Fig. 4. Römischer Sard und Gipsabdruck.
Thorvaldsen-Museum, I139.
Der kleine Sard (Fig. 4) hat nur eine einzige Figur zum Thema der Darstellung, und wie diese sich dem Beschauer präsentiert, erweckt sie den Eindruck, als wollte der Gemmenschneider hier eine Statue wiedergeben. Der Gott Poseidon ist dargestellt, wie durch sein Attribut, den Dreizack, deutlich gemacht wird. Der mächtige Gott des Meeres erscheint unbekleidet, seine kleine Chlamys hält er in dem aufgestützten Arm hinter seiner Hüfte. Er setzt den einen Fuß auf einen Gegenstand, den man nur als das Vorderteil eines Schiffes bezeichnen kann, eine Schiffsprora also. Auf dem anderen Fuß ruht das ganze Gewicht seines mächtigen Körpers. Der Oberkörper wird fast in Vorderansicht gesehen, etwas seitlich der eine Fuß, der aufgestützte hingegen im Profil, wie auch sein deutlich gezeichnetes Gesicht. Der Gott ist bärtig, sein langes Haar wird im Nacken wie durch einen Knoten zusammengehalten.

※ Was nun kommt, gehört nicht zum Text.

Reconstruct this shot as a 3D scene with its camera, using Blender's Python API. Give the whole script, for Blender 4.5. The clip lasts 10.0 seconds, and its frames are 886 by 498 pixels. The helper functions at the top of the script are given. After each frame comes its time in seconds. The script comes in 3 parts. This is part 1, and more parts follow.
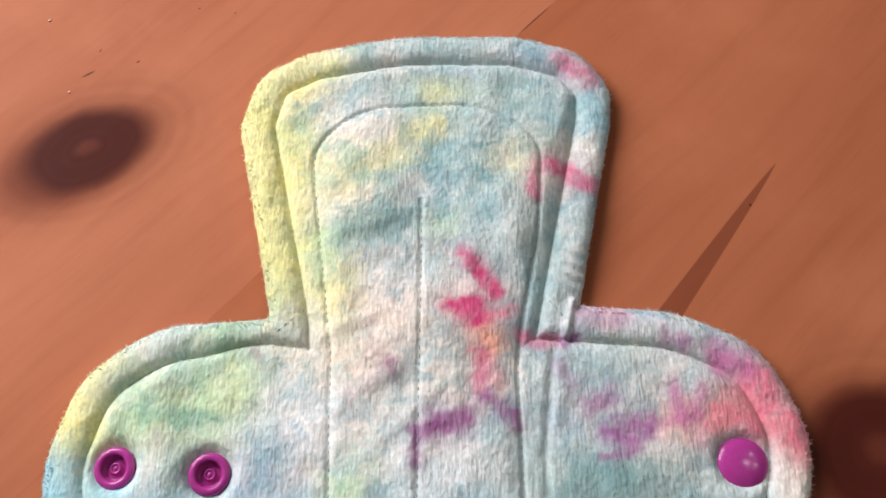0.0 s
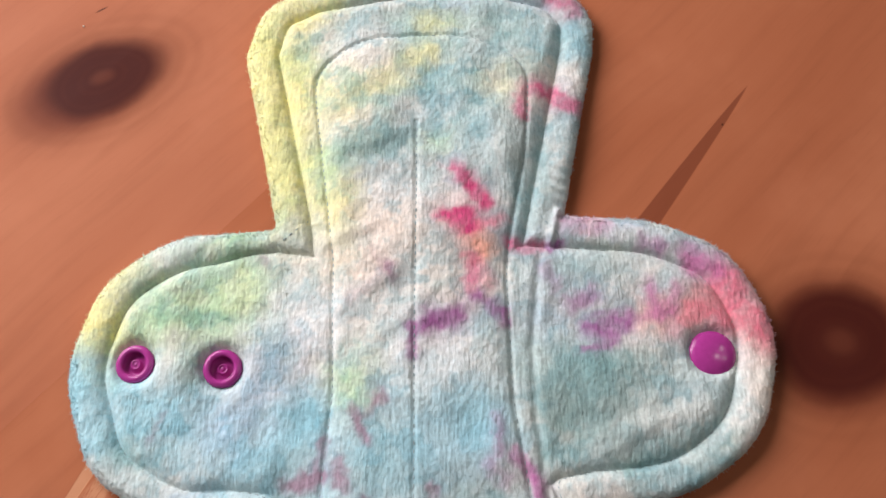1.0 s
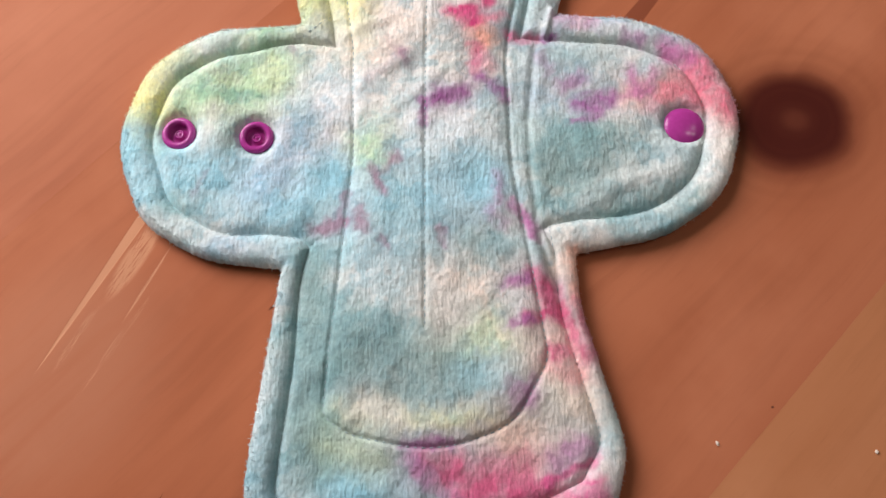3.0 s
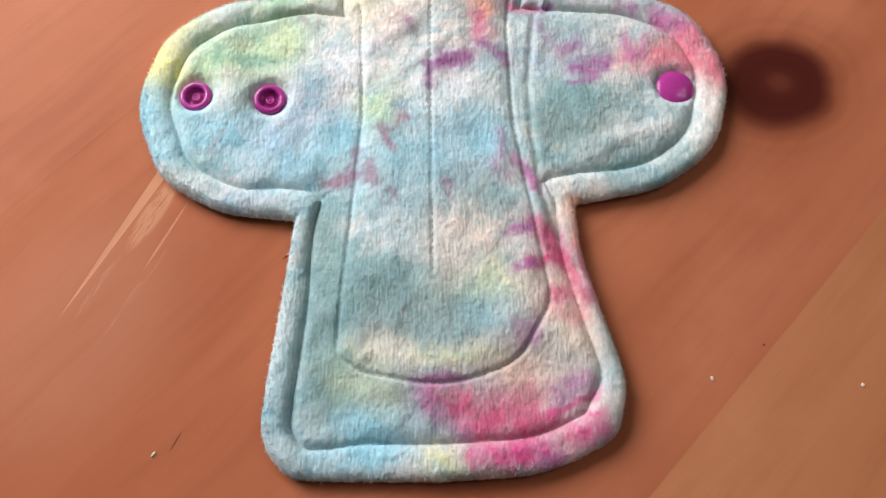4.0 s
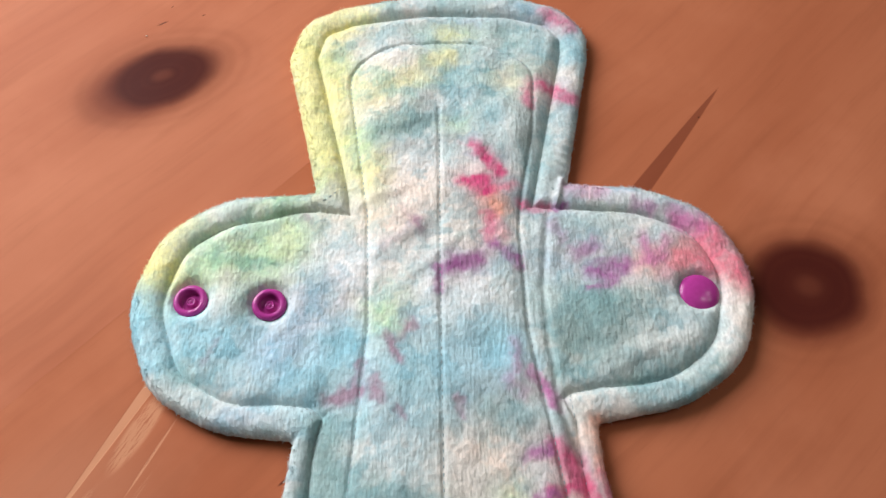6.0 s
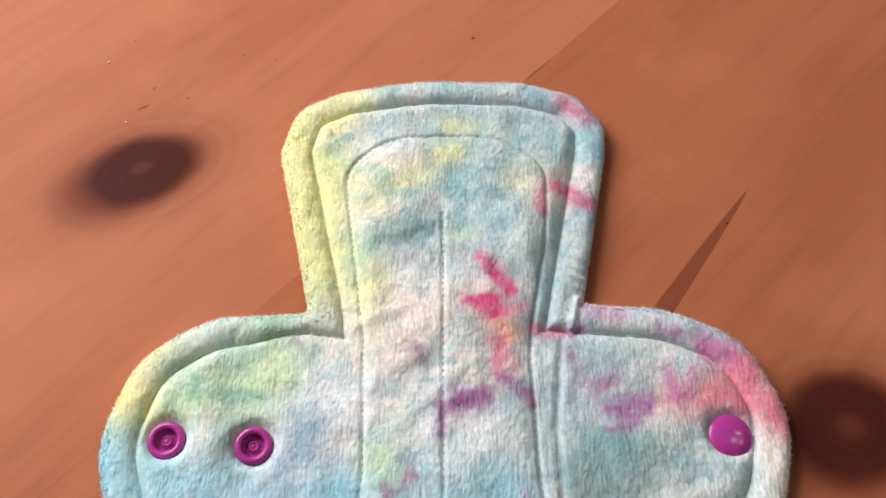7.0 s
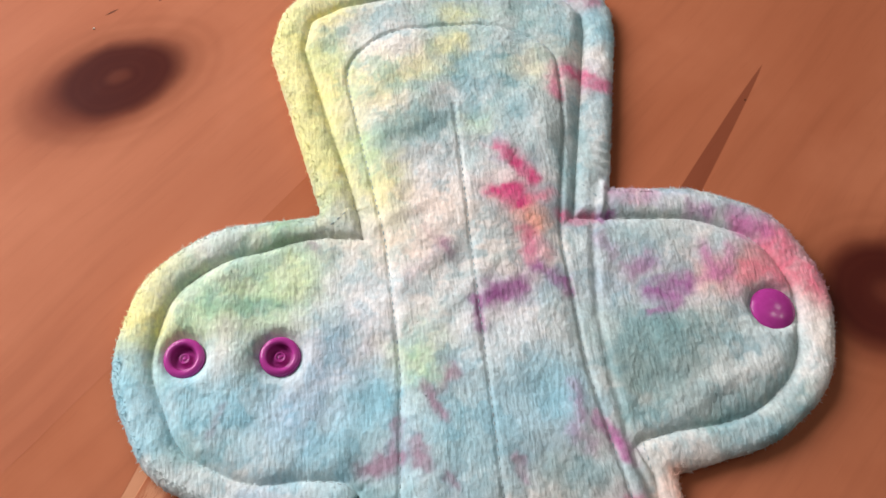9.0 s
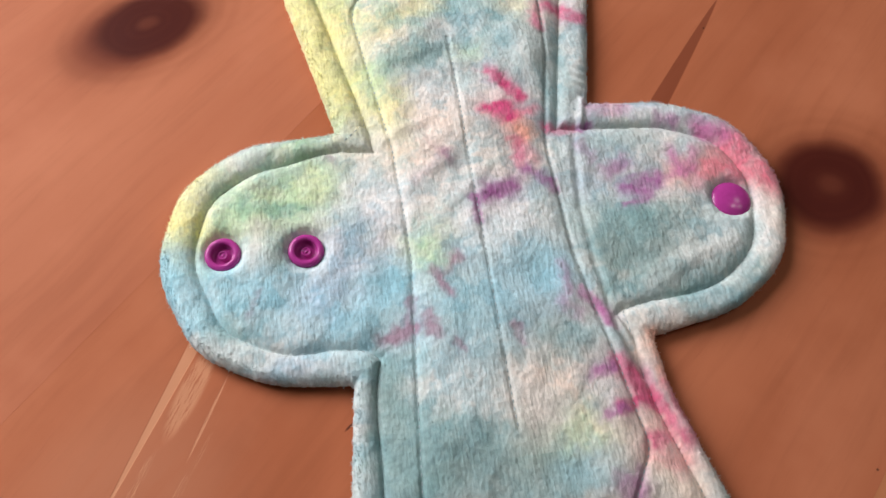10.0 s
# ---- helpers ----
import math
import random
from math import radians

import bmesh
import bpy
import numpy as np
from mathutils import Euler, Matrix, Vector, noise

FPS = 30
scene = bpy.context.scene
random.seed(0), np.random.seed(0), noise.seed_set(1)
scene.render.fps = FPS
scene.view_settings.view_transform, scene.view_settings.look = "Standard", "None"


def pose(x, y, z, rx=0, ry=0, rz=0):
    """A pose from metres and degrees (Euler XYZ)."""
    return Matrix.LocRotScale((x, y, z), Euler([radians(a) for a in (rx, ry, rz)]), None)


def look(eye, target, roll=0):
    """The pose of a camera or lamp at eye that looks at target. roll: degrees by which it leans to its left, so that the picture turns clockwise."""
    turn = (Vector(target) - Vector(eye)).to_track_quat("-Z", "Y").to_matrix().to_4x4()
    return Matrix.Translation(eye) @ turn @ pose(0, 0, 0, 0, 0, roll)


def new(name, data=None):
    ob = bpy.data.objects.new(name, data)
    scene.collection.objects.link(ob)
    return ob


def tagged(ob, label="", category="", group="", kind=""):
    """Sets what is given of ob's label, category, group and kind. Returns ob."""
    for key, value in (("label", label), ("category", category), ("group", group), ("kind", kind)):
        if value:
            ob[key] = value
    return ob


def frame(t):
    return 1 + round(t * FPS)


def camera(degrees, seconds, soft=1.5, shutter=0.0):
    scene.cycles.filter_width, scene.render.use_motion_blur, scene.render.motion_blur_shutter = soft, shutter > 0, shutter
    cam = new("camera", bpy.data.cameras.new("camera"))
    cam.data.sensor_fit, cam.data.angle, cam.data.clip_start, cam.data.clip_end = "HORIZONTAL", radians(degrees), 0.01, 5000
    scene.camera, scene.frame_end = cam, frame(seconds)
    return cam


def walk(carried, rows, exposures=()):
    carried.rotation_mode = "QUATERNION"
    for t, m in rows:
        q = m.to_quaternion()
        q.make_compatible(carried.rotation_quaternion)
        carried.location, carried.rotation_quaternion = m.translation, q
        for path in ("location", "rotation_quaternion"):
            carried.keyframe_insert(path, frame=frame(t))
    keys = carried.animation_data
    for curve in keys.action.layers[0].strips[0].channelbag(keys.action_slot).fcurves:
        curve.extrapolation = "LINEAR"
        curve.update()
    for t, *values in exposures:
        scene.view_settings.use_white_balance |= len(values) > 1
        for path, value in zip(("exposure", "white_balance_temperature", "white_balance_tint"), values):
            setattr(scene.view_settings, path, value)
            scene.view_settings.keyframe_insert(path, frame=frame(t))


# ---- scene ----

Zu der Darstellung auf dem Sard im Thorvaldsen-Museum kann gesagt werden, daß die Tradition des Motivs innerhalb der Glyptik bis zur späten Republik hin einen langen Weg hinter sich hat. Schon etruskische Skarabäen aus dem Beginn des 3. Jhs. v. Chr. zeigen diese Darstellung in einer ähnlichen Art und Weise. Der Ringstein in Kopenhagen scheint jenen älteren etruskischen Skarabäen zu folgen. Vielmehr dürfte sich die Zusammenhörigkeit der Typik aber aus der Gemeinsamkeit der Vorbilder ergeben. In der Tat gibt es statuarische Darstellungen des Poseidon, der seinen Fuß auf eine Schiffsprora stützt, die eine Hand an die Hüfte nimmt und mit der anderen den langen Schaft des Dreizacks hält. Sie haben ihren berühmtesten Repräsentanten in der Statue des Poseidon im Lateranischen Museum, die aus Ostia stammt. Das Vorbild der Kopie im Lateran hat man mit Recht in die zweite Hälfte des 4. Jhs. datiert und dabei an Lysipp als an den Schöpfer des großen Werkes gedacht. Daß die etruskischen Steinschneider diese Statue nun im 3. Jh. v. Chr. nachgebildet haben, ist nicht von der Hand zu weisen. Diese berühmte Statue hat auch in anderen Kunstzweigen Nachahmung gefunden, so z.B. sehr häufig auf Münzen. Die Wiederholungen auf Gemmen scheinen aber einem Typus treu zu sein, der sich von den etruskischen Skarabäen bis zu dem Sard in Kopenhagen hin verfolgen läßt. Der Dreizack des Poseidon wird schräg gehalten wie auf dem Kopenhagener Sard (Fig. 4). Der Gott stützt sich nicht auf den Dreizack, sondern hält sein Attribut nur lässig. Die andere Hand, die auf den Münzen zuweilen leer ist oder einen Delphin hält, ist hier aufgestützt und wird von der Hüfte verdeckt. Von ihr geht ein dekorativ herabfallender Gewandzipfel aus. Die Bedeutung des Sards im Thorvaldsen-Museum liegt in der Erhaltung eines alten, durch die Glyptik tradierten Typus.